Short exercise: Render the following material again verbatim, leaving nothing out.

Data:
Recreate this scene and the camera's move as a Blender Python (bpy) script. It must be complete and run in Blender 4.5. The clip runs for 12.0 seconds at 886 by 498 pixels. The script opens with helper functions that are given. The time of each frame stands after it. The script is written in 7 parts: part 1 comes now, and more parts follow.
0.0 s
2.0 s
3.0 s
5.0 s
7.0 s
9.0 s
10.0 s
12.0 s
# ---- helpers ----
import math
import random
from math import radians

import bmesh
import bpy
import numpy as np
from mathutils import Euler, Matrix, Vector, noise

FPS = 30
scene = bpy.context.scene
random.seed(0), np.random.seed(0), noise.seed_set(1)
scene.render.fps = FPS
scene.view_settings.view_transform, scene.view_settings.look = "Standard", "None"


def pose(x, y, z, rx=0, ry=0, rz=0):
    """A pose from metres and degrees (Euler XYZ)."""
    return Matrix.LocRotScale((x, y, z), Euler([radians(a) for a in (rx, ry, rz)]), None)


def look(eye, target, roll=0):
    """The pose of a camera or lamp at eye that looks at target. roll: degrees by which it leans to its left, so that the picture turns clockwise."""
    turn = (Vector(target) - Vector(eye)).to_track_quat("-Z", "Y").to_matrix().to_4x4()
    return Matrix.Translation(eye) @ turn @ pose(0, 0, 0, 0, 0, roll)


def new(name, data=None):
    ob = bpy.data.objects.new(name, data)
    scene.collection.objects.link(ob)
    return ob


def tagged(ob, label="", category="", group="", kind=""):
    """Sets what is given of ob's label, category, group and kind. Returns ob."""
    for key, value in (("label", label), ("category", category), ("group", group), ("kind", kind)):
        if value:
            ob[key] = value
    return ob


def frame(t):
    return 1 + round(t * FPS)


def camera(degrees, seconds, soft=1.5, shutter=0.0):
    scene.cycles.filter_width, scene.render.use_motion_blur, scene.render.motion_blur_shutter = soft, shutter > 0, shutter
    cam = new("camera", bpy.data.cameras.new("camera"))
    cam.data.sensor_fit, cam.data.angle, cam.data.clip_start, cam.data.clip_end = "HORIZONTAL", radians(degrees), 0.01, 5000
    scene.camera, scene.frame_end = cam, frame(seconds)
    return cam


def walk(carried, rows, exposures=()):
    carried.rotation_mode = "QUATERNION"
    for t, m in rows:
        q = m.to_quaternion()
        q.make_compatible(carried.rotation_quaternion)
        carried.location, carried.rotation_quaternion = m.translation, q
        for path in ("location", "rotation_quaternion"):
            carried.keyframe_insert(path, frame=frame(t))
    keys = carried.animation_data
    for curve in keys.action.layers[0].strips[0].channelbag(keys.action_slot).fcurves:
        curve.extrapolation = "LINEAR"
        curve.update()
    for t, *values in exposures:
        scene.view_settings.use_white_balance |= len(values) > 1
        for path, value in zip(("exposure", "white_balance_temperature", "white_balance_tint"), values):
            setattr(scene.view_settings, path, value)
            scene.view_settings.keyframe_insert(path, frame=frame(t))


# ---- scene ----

Written solution:
Recreate this scene and the camera's move as a Blender Python (bpy) script. It must be complete and run in Blender 4.5. The clip runs for 12.0 seconds at 886 by 498 pixels. The script opens with helper functions that are given. The time of each frame stands after it. The script is written in 7 parts: part 1 comes now, and more parts follow.
0.0 s
2.0 s
3.0 s
5.0 s
7.0 s
9.0 s
10.0 s
12.0 s
# ---- helpers ----
import math
import random
from math import radians

import bmesh
import bpy
import numpy as np
from mathutils import Euler, Matrix, Vector, noise

FPS = 30
scene = bpy.context.scene
random.seed(0), np.random.seed(0), noise.seed_set(1)
scene.render.fps = FPS
scene.view_settings.view_transform, scene.view_settings.look = "Standard", "None"


def pose(x, y, z, rx=0, ry=0, rz=0):
    """A pose from metres and degrees (Euler XYZ)."""
    return Matrix.LocRotScale((x, y, z), Euler([radians(a) for a in (rx, ry, rz)]), None)


def look(eye, target, roll=0):
    """The pose of a camera or lamp at eye that looks at target. roll: degrees by which it leans to its left, so that the picture turns clockwise."""
    turn = (Vector(target) - Vector(eye)).to_track_quat("-Z", "Y").to_matrix().to_4x4()
    return Matrix.Translation(eye) @ turn @ pose(0, 0, 0, 0, 0, roll)


def new(name, data=None):
    ob = bpy.data.objects.new(name, data)
    scene.collection.objects.link(ob)
    return ob


def tagged(ob, label="", category="", group="", kind=""):
    """Sets what is given of ob's label, category, group and kind. Returns ob."""
    for key, value in (("label", label), ("category", category), ("group", group), ("kind", kind)):
        if value:
            ob[key] = value
    return ob


def frame(t):
    return 1 + round(t * FPS)


def camera(degrees, seconds, soft=1.5, shutter=0.0):
    scene.cycles.filter_width, scene.render.use_motion_blur, scene.render.motion_blur_shutter = soft, shutter > 0, shutter
    cam = new("camera", bpy.data.cameras.new("camera"))
    cam.data.sensor_fit, cam.data.angle, cam.data.clip_start, cam.data.clip_end = "HORIZONTAL", radians(degrees), 0.01, 5000
    scene.camera, scene.frame_end = cam, frame(seconds)
    return cam


def walk(carried, rows, exposures=()):
    carried.rotation_mode = "QUATERNION"
    for t, m in rows:
        q = m.to_quaternion()
        q.make_compatible(carried.rotation_quaternion)
        carried.location, carried.rotation_quaternion = m.translation, q
        for path in ("location", "rotation_quaternion"):
            carried.keyframe_insert(path, frame=frame(t))
    keys = carried.animation_data
    for curve in keys.action.layers[0].strips[0].channelbag(keys.action_slot).fcurves:
        curve.extrapolation = "LINEAR"
        curve.update()
    for t, *values in exposures:
        scene.view_settings.use_white_balance |= len(values) > 1
        for path, value in zip(("exposure", "white_balance_temperature", "white_balance_tint"), values):
            setattr(scene.view_settings, path, value)
            scene.view_settings.keyframe_insert(path, frame=frame(t))


# ---- scene ----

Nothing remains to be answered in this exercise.